Week 2.1: Trope

For much of the class, we went metaphor-hunting in Dickinson’s “I heard a Fly buzz.” I thought the picture of the whole poem that emerged was fascinating: how it moves through some relatively comfortable, conventionally structured figures (e.g. the simile of the storm in the first stanza, the extended legal metaphor of the third), toward the synesthetic uncanniness* of the fly, and that imponderable final line. It’s worth returning though to Cammie’s question, what about “when I died”—is that a metaphor, given that Dickinson (or her speaker) cannot be writing after her own death? What does she mean; what does that little clause stand for? Certainly it cannot be taken literally, and so you might say it is either a metaphor, or a fiction, or, of course, both. It certainly makes clear that a metaphor does not depend on anything like the straightforward grammar of “Juliet is the sun.” Pretty much any sentence that refuses literal interpretation may invite us to ask: does that mean more or other than it says? And if we find we can give an answer of that is-and-not-is form that Berger describes, we are in the territory of metaphor. Perhaps one could say something like: “when I died” is a way Dickinson has of figuring a state of altered consciousness, a lucid dream, or even a poem-writing trance. She is making a metaphor for those conditions. (How curious that death, about which we know so little, could be made to stand for something that we know better?)

That is all by way of saying, metaphor—more broadly, trope—is fundamental to what poetry is and does, and that it can happen almost anywhere we encounter interpretive difficulty. A text can provoke us to recognize it as a poem by its use of figurative language; recognizing a text as a poem can provoke us to consider its language figuratively. That circularity may be something like the poem’s boundary.

We asked, as we had to, about Dickinson’s fly itself, and I thought the three kinds of answers that we gave were really interesting.

  • Sam, Cammie and others ventured explanations of the sort, the fly is x—tenors, in that I. A. Richards distinction, for which the fly was vehicle. (A last spark of vitality, a continuous process of life, etc.)
  • John raised the question of whether the fly was just a fly—not a metaphor, but the refusal of metaphor, as though to say, here figuration reaches its limit, as it must in death.
  • Pat wondered whether the fly wasn’t something in excess, or extra, or otherwise uncanny; within the x for y system of metaphors in the poem as a whole, a piece of grit, or a mote in the eye: a failure of metaphor, “interposed” between its parts.

Keeping those possibilities in view allows us to see the poem in its deep struggle with what it is to make the unknowable knowable, to find an equivalent in the language of the senses for what is beyond all sense.
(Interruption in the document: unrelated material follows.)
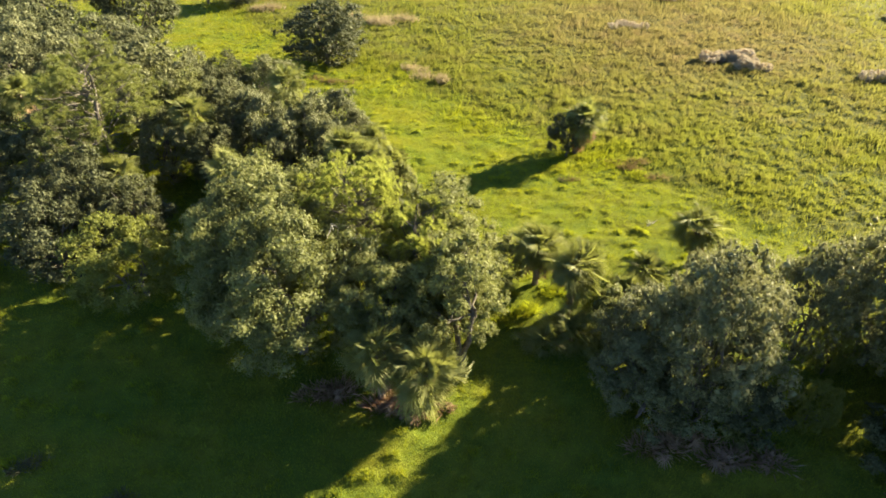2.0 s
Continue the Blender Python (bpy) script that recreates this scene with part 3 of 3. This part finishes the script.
for i, (x, y, rx, ry, h, n) in enumerate((
    (-1.2, 69.7, 0.6, 0.6, 1.8, 560), (-4.4, 72.8, 1.5, 0.9, 1.8, 560), (-3.0, 71.2, 1.6, 1.0, 1.4, 360), (12.4, 61.6, 1.0, 0.6, 1.7, 620),
    (-10.2, 90.6, 2.0, 1.2, 1.9, 1000), (-13.4, 92.4, 2.4, 1.4, 1.8, 900), (-7.4, 92.0, 2.2, 1.2, 1.6, 800), (-16.5, 95.0, 2.2, 1.2, 1.6, 600),
    (-26.2, 97.2, 1.2, 0.9, 2.1, 700), (-28.2, 96.2, 1.5, 0.9, 1.8, 700))):
    clump = new("dry_grass_clump", blade_cloud("dry grass clump", n, np.array([rx, ry]) * 1.25, h * 0.95, STRAW, np.random.default_rng(90 + i), 0.016, 8, 0.65))
    clump.location = (x, y, 0)
    tagged(clump, "clump of tall pale dry straw-coloured grass", "grass", "dry grass clumps")


def litter(x, y, rx, ry, n, seed):
    """A low heap of fallen fronds: a few whole ones over a mat of loose strips."""
    rng = np.random.default_rng(200 + seed)
    heap = thing("fallen_frond_heap", x, y, 0, 0, (1, 1, 1), "heap of fallen reddish-brown dry palm fronds on the ground", "leaf litter")
    part("mat", blade_cloud("mat", 45 * n, np.array([rx * 1.5, ry * 1.8]), 0.55, FROND_DRY, rng, 0.022, 5, -0.6), heap)
    for i in range(n // 2):
        m = pose(rng.normal(0, rx * 0.6), rng.normal(0, ry * 0.6), rng.uniform(0.1, 0.3), rng.normal(0, 25), rng.uniform(-8, 24), rng.uniform(0, 360)) @ Matrix.Scale(rng.uniform(0.45, 0.7), 4)
        part("dry_frond", DRY_FRONDS[i % 2], heap, "", m)


litter(-3.2, 25.9, 0.9, 0.5, 14, 1)
litter(-1.4, 25.6, 1.2, 0.4, 12, 2)
litter(-6.4, 26.7, 1.3, 0.4, 12, 3)
litter(10.3, 24.0, 1.2, 0.5, 14, 4)
litter(12.6, 23.5, 1.0, 0.5, 12, 5)
litter(14.6, 23.0, 0.9, 0.4, 8, 7)
litter(20.2, 20.8, 1.4, 0.6, 12, 6)

for i, (x, y, rx, ry, h, n) in enumerate((
    (-13.4, 69.8, 1.3, 0.7, 0.9, 260), (-15.2, 70.4, 1.1, 0.6, 0.8, 180), (-11.8, 69.2, 1.0, 0.6, 0.7, 140), (14.6, 50.9, 1.0, 0.6, 0.8, 260),
    (15.6, 51.9, 0.9, 0.6, 0.9, 240), (13.4, 51.8, 0.8, 0.5, 0.7, 160), (16.6, 49.6, 1.0, 0.6, 0.7, 170), (9.8, 49.1, 0.5, 0.4, 0.4, 120))):
    clump = new("dry_weed_clump", blade_cloud("dry weed clump", n, np.array([rx, ry]) * 1.2, h, RUST, np.random.default_rng(130 + i), 0.014, 7, 0.6))
    clump.location = (x, y, 0)
    tagged(clump, "clump of reddish-brown dry weeds in green grass", "weeds", "dry weed clumps")

# tall grass along the trees, and low weeds in the near pasture
for i, (x, y, rx, ry, h, n) in enumerate((
    (-3.4, 44.4, 0.8, 1.2, 1.2, 420), (-3.0, 42.4, 0.8, 1.0, 1.0, 380), (-2.6, 40.6, 0.8, 1.0, 1.0, 380), (-3.2, 46.6, 0.7, 0.9, 1.1, 320), (-1.4, 38.6, 0.9, 0.9, 0.9, 340),
    (3.2, 35.2, 0.9, 0.8, 1.0, 380), (4.2, 33.2, 1.0, 0.8, 0.9, 380), (2.6, 31.8, 0.8, 0.8, 0.8, 300), (6.4, 35.2, 0.9, 0.7, 0.9, 320), (9.0, 34.4, 1.0, 0.8, 0.9, 320),
    (17.4, 26.8, 0.9, 0.7, 0.8, 320), (17.3, 25.2, 0.6, 0.8, 0.6, 260), (15.2, 23.7, 0.8, 0.4, 0.5, 220), (11.9, 53.0, 1.2, 0.8, 0.8, 340), (13.6, 51.6, 1.2, 0.8, 0.8, 320), (15.0, 49.8, 1.0, 0.8, 0.8, 280), (13.2, 55.0, 1.2, 0.8, 0.8, 300))):
    clump = new("tall_grass_clump", blade_cloud("tall grass clump", int(1.5 * n), np.array([rx, ry]), 0.75 * h, BLADES, np.random.default_rng(400 + i), 0.008, 7, 0.5))
    clump.location = (x, y, 0)
    tagged(clump, "clump of tall uncut green grass", "grass", "tall grass clumps")
for i, (x, y, rx, ry, n) in enumerate(((-22.4, 20.8, 1.6, 0.9, 420), (-19.8, 22.4, 1.2, 0.7, 260), (-3.8, 18.6, 1.3, 0.8, 360), (-14.5, 20.6, 1.0, 0.6, 200), (-27.4, 31.6, 1.6, 0.6, 260), (13.6, 38.5, 0.7, 0.4, 160), (9.0, 49.0, 0.6, 0.4, 110))):
    weeds = new("weed_patch", blade_cloud("weed patch", n, np.array([rx, ry]) * 0.9, 0.26, WEEDS, np.random.default_rng(450 + i), 0.013, 7, 0.1))
    weeds.location = (x, y, 0)
    tagged(weeds, "low patch of grey withered weeds in pasture grass", "weeds", "weed patches")


def dead_branch(x, y, turn, size, label, seed):
    rng = np.random.default_rng(300 + seed)
    pieces = [tube(bent((-0.6 * size, 0, 0.05), (0.6 * size, 0.1, 0.16), rng, 0.05), np.linspace(0.07, 0.03, 6), 6)]
    for i in range(4):
        k = rng.uniform(-0.4, 0.4) * size
        pieces.append(tube(bent((k, 0, 0.1), (k + rng.normal(0, 0.3), rng.normal(0, 0.4), rng.uniform(0.1, 0.4)), rng, 0.1), np.linspace(0.04, 0.012, 6), 5))
    ob = new("dead_branch", joined("dead branch", pieces, DEADWOOD))
    ob.matrix_basis = pose(x, y, 0, 0, 0, turn)
    tagged(ob, label, "branch")


dead_branch(14.5, 42.7, 30, 0.9, "small pale weathered branch lying in the pasture", 1)

# ---- far edge of the pasture ----
for x, y, h, r, turn in ((34.5, 133.0, 6.0, 2.8, 0), (53.5, 131.5, 4.4, 3.6, 80), (60.0, 132.0, 5.0, 4.0, 170), (-24.0, 141.0, 7.0, 4.0, 20),
                         (-66.0, 131.0, 8.0, 5.0, 40), (-58.0, 135.0, 8.0, 5.0, 100), (-74.0, 127.0, 8.0, 5.0, 150), (-50.0, 139.0, 7.0, 4.5, 220)):
    oak_far.plant("oak_tree", x, y, h, r, turn, "dark oak at the far edge of the pasture")
for x, turn in ((-50.4, 50), (-49.0, 48)):
    pole = new("leaning_pole", joined("leaning pole", [tube([(0, 0, -0.2), (0.8, 0.3, 0.5), (1.7, 0.6, 1.3)], [0.09, 0.08, 0.06], 7)], DARKWOOD))
    pole.matrix_basis = pose(x, 127.5, 0, 0, 0, turn - 35)
    tagged(pole, "dark slender dead pole leaning in the grass", "pole", "leaning poles")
We had too little time for Terence Hayes’ “American Sonnet”—but we started to get at the basic problem of its metaphors for confinement, as a bodily and as a political experience; and how he uses the chiasmus to build that cage (Inside me / As if / / As if / Inside me). A case of a rhetorical scheme, chiasmus, which does not mean anything definite in itself, being used by the poem to create an experience of compression and containment. We’ll have many more occasions as the semester proceeds to think about this general phenomenon, how a poem gives meaning to an aspect of its own structure, how it tropes a scheme. Hayes’ impossible question, at the end of the poem, is as confounding as Dickinson’s “I could not see to see.”

A final thought about epistemology: it seemed like a mere aside, to give a back of the envelope definition of ontology and epistemology at the beginning of class: ontology, the problem of being, and epistemology, the problem of knowing. But Allen Grossman’s remark that “the metaphor of metaphor is the fundamental situation of being conscious of something in the world” brought us back there at the end. What he means, I think, is that metaphor arises for us when our ordinary language, with its conventional names, doesn’t seem to touch the world; when the knowledge that conventional language supplies, fails. Metaphor is a leap across that gap, to try to touch the world again. Berger might say, to make a connection where we cannot see one.

*synesthetic uncanniness: i.e., the weird feeling that the senses are being mixed together, substituted for one another, as when the fly’s buzz is blue. (Is synesthesia a fundamental experience of metaphor?)